Monday, March 12, 2012

Let's thank the kids (and maybe pay em)

As March Madness gets ready to begin, let's just take a moment to reflect on two fundamental truths: this is the best month in sports, entirely because it's happening to young people who've done nothing more than work hard for years on something they believe in; and, for that reason, they deserve some compensation.

Maybe it cheapens the proceedings somehow, though I doubt it - but a whole lot of people are about to make a whole lot of money based on the hard work of a handful of hustling, talented teenagers and 20-year-olds in the next month and a half, so why shouldn't the kids get a piece? Isn't to do otherwise the very definition of exploitation (if not harsher terms I don't want to muddy the waters with)?

So thank you, Nation's Young People, for your imminent contribution to national happiness. Not just on the court, of course, but in your quantity of inappropriate celebrations of sporting prowess, however they manifest themselves over the next 40 days! Go forth, drain some 30-footers, be they with a basketball or beer bong, and let's all have a good March!

Friday, March 9, 2012

The 11:10 Larkspur - San Francisco


In a few moments, the commuter ferry will leave the coastal suburban haven of Larkspur and plow out into the cold blue San Francisco Bay. As it leaves Marin County, it passes within a few meters of the infamous San Quentin prison, recently the site of a day of action by local Occupy protesters, and daily the locus of uncountable acts of violence and humiliation. Drifting swiftly and comfortably by the floodlights, high stone walls, barbed wire fencing and barracks housing, how many of the passengers aboard this ferry are thinking about what separates them from their countrymen mere meters to port? How many have tried to connect to the (protected, naturally) SQSP wifi network that comes briefly into range? The few packets their device sends to a router somewhere on the outskirts of the prison are probably the most contact they'll ever have with the inside of one of the country's most notorious correctional facilities.
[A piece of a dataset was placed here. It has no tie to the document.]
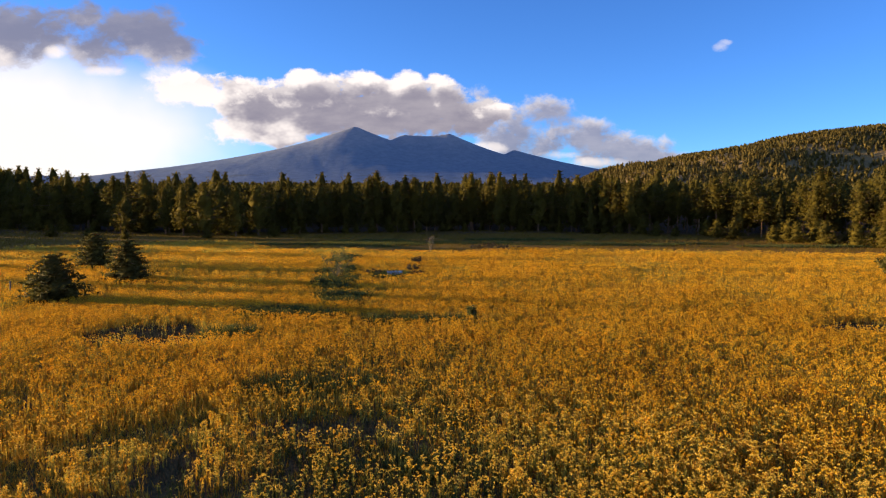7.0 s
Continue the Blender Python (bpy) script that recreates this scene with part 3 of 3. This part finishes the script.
def meadow_zone(name, detail, near, far, density, rng, label):
    """Plants between two distances from the lowest stand of the camera's way."""
    shapes = [flower_plant(200 + detail * 20 + i, detail) for i in range(10)]
    eye = np.array([3.6, -20.6])
    if near is None:
        # the rest of the meadow, to both sides and behind
        n = int(230 * 110 * density)
        xs, ys = rng.uniform(-115, 115, n), rng.uniform(-60, 50, n)
        r = np.hypot(xs - eye[0], ys - eye[1])
        away = (np.abs(np.arctan2(xs - eye[0], ys - eye[1])) > 0.79) | (r < 8.5)
        mixed, near = np.where(away, 0.0, 1e6), 0
    else:
        lo, hi = max(near - 6, 8), far + 6
        n = int(0.5 * 1.66 * (hi ** 2 - lo ** 2) * density)
        r = np.sqrt(rng.uniform(lo ** 2, hi ** 2, n))
        mixed = r + rng.uniform(-6, 6, n)
        a = rng.uniform(-0.80, 0.80, n)
        xs, ys = eye[0] + r * np.sin(a), eye[1] + r * np.cos(a)
    lush = fbm(xs, ys, 9, 4, 60)
    fine = fbm(xs, ys, 1.9, 3, 70)
    hol, grn = patches(xs, ys, HOLLOWS), patches(xs, ys, GREENS)
    limit = 97 + 27 * smooth(-24, -48, xs) - 4 * smooth(20, 70, xs) + (fbm(xs, ys, 18, 3, 80) - 0.5) * 12
    # the ground left of the old track is more broken
    broken = smooth(8, -6, xs + (fbm(xs, ys, 7, 2, 90) - 0.5) * 8) * smooth(24, 9, ys)
    chance = 1.02 + (lush - 0.45) * 0.8 + (fine - 0.5) * (1.0 + 1.8 * broken) - 0.15 * broken - 0.3 * smooth(5, -6, ys) * smooth(14, 7, xs) + (fine - 0.5) * 1.2 * smooth(5, -5, ys)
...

Like the Alcatraz prison island that our ferry passes to starboard a few minutes later, San Quentin represents both an uncomfortable reminder of the price society exacts for criminal behavior and an object of fascination on the horizon. Most communities keep their prisons far out of sight, the only glimpse of their existence a vaguely ridiculous highway sign encouraging drivers not to pick up hitchhikers. San Francisco, however, has two maximum-security prisons within an easy glance across the Bay; one has even become a tourist attraction, with hundreds of prisoners a day pretending to lock themselves behind bars that once held Al Capone captive.

How many people have ridden this ferry and later in life found themselves watching it through the narrow windows of San Quentin? There must have been at least one such person, but the demographics of Marin being what they are, this is unlikely to have described many people. What are their names? What did they do, or were accused of having done, that got them sent away? When they see the ferry, their regular seat filled by some blissfully-unaware 1%er listening to This American Life on his iPhone 4 headphones, does it inspire anger, sadness, regret, indifference?